You have to specifically dllload the DLL load module, dllqueryfn the function and call it that way.
To use the linker/binder, I believe the following steps are required (P1 is the NODLL COBOL program doing the calling, P2 is the DLL program being called):
P2 must be compiled and bound with the DLL option.
P1 must be compiled with NODYNAM and bound with DLL.
P1 must contain CALL 'dll-func' (i.e., literal calls only).
When binding P1, SYSLIB must first point to the P2 location.
This will cause the binder to incorporate both P1 and P2 into a single load module which is not exactly DLL calling but I don't think there's any way around that other than the dllload/dllqueryfn solution.
I've used the older-style dll-functions but, if you're at a high-enough level, there are also the newer dlopen/dlsym C helper functions.
This page provides support for my contention that NODLL/DLL programs can only call each other if bound into a single load module.
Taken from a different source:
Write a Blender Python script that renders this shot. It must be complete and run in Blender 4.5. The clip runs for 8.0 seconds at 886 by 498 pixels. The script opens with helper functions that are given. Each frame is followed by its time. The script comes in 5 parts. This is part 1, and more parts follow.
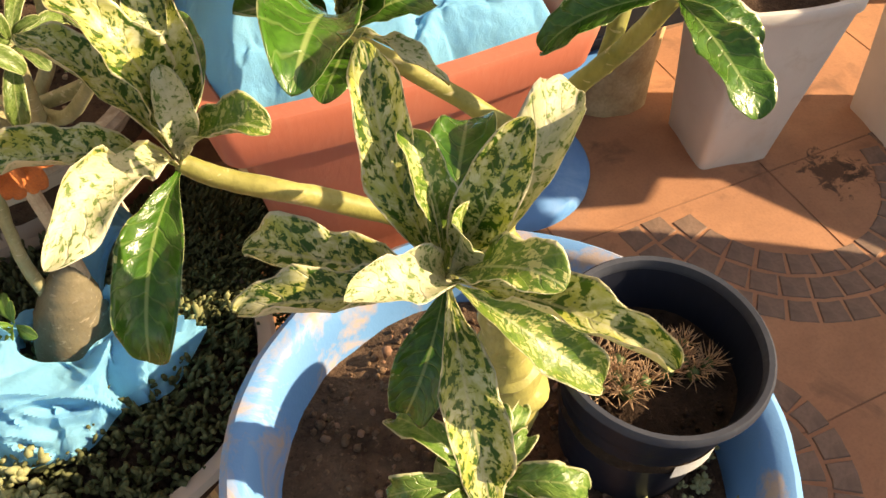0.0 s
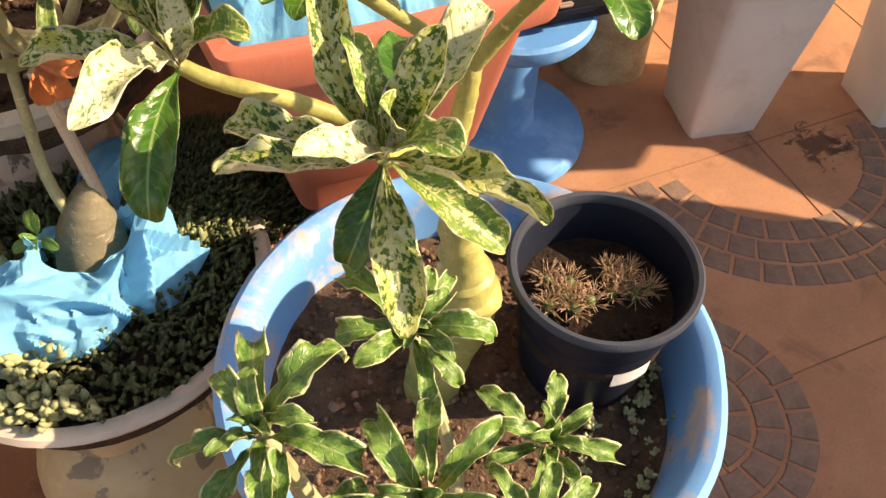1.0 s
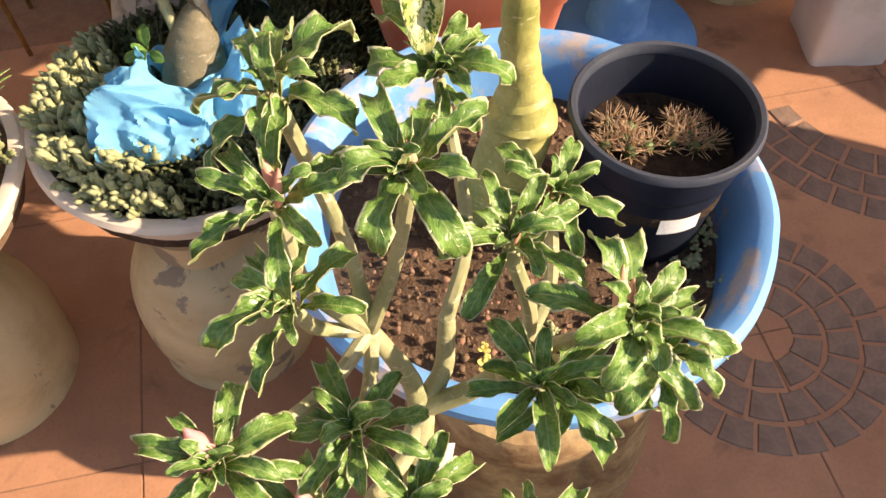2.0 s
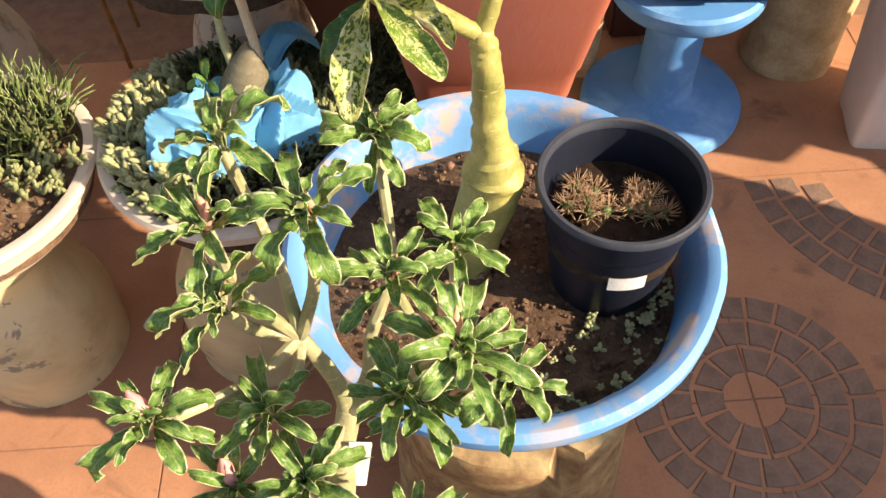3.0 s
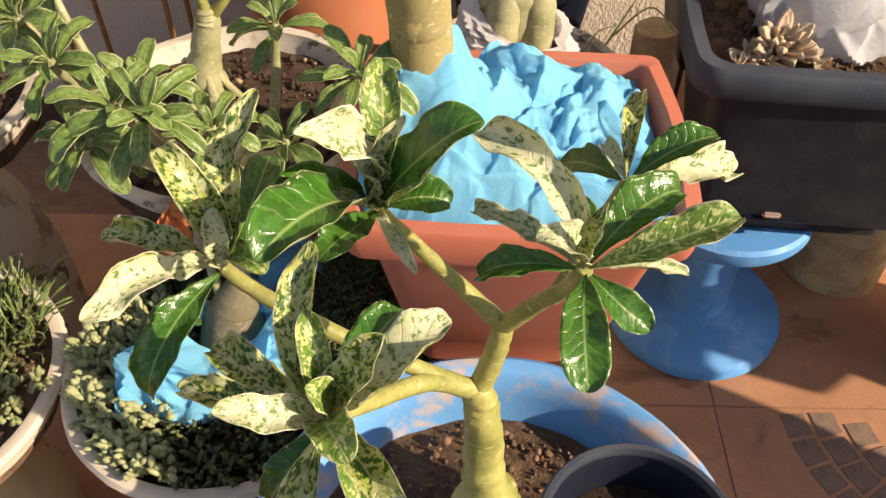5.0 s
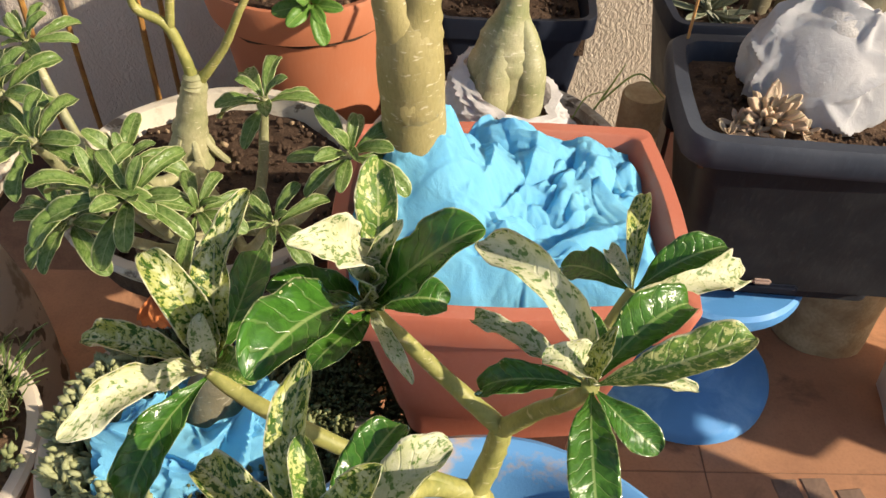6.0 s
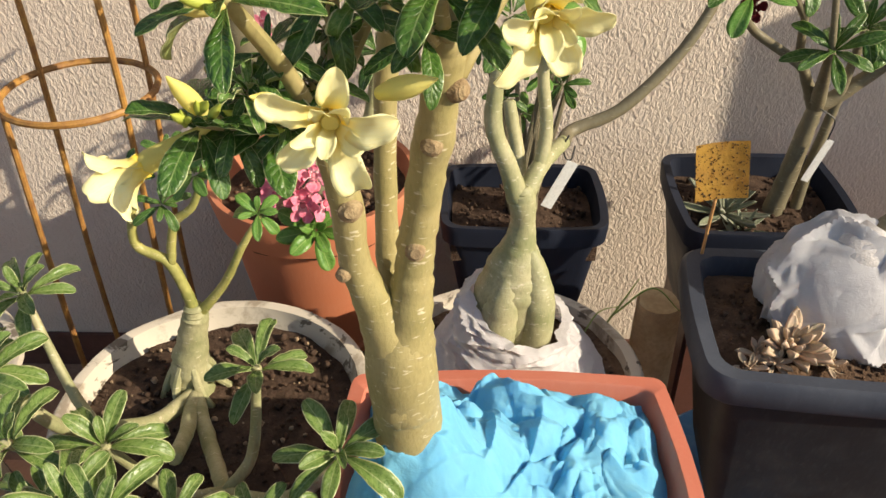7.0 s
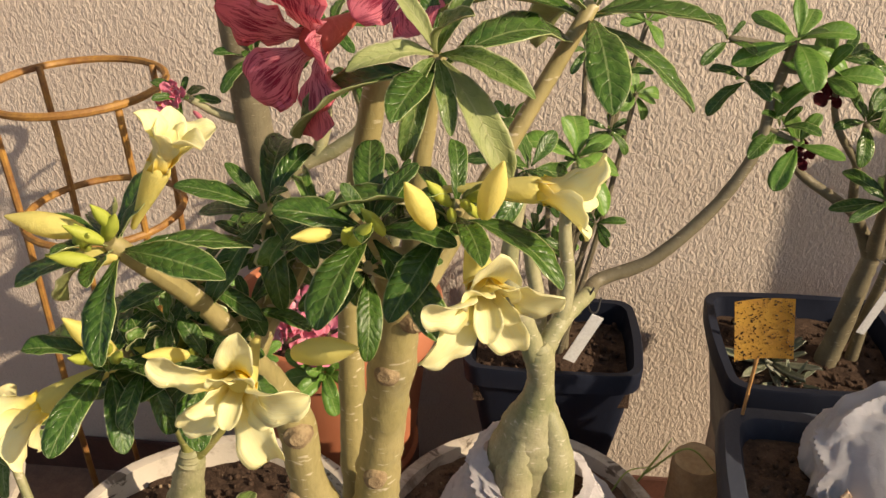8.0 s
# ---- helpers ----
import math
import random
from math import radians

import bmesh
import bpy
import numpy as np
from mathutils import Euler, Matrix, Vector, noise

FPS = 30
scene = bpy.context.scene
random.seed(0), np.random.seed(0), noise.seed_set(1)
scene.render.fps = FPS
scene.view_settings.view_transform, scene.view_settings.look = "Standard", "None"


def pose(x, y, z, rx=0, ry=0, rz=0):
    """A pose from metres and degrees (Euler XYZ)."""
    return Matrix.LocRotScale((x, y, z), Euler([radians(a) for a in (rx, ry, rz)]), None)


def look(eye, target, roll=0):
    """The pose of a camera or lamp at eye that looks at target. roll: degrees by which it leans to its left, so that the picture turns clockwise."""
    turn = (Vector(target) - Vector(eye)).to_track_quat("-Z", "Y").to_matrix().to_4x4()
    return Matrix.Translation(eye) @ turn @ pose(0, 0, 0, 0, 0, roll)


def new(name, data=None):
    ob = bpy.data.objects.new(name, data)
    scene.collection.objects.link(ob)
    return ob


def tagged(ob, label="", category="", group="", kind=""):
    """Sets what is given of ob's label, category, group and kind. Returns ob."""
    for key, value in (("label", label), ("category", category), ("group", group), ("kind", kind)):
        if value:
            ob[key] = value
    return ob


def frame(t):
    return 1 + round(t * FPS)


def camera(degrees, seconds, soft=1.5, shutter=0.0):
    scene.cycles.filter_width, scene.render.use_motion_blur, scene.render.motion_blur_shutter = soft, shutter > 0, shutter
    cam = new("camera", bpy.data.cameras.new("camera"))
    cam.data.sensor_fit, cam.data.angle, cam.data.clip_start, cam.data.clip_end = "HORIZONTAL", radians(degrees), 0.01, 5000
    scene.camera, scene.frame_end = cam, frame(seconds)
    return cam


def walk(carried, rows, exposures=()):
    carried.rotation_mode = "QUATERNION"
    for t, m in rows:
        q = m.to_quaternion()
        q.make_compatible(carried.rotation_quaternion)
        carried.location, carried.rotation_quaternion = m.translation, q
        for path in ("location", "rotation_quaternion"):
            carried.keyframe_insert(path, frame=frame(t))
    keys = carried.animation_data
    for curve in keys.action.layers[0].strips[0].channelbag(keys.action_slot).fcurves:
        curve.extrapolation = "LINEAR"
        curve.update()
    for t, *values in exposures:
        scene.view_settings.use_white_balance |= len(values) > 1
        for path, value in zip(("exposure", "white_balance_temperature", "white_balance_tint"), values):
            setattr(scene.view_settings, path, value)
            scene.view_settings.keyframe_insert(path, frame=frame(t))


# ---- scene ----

You still have to use static calls however.
This page offers up another option, where you can put the DLL program into the same load module as the calling program and use static calls to get to it. It seems that the DLL program can call other DLL programs not in that load module. So it may be possible to provide a static gateway function in the DLL program that can dynamically call a DLL function not in the load module. This is beyond anything I've ever done on the big iron so you'll have to experiment.
Both those pages are from the publib-boulder sites which everyone using an IBM product should know about (along with the redbooks/redpapers site as well).
Me, I prefer the dllload/dllqueryfn solution since that's what I'm used to from AIX and other UNIXes and it seems to provide maximum flexibility.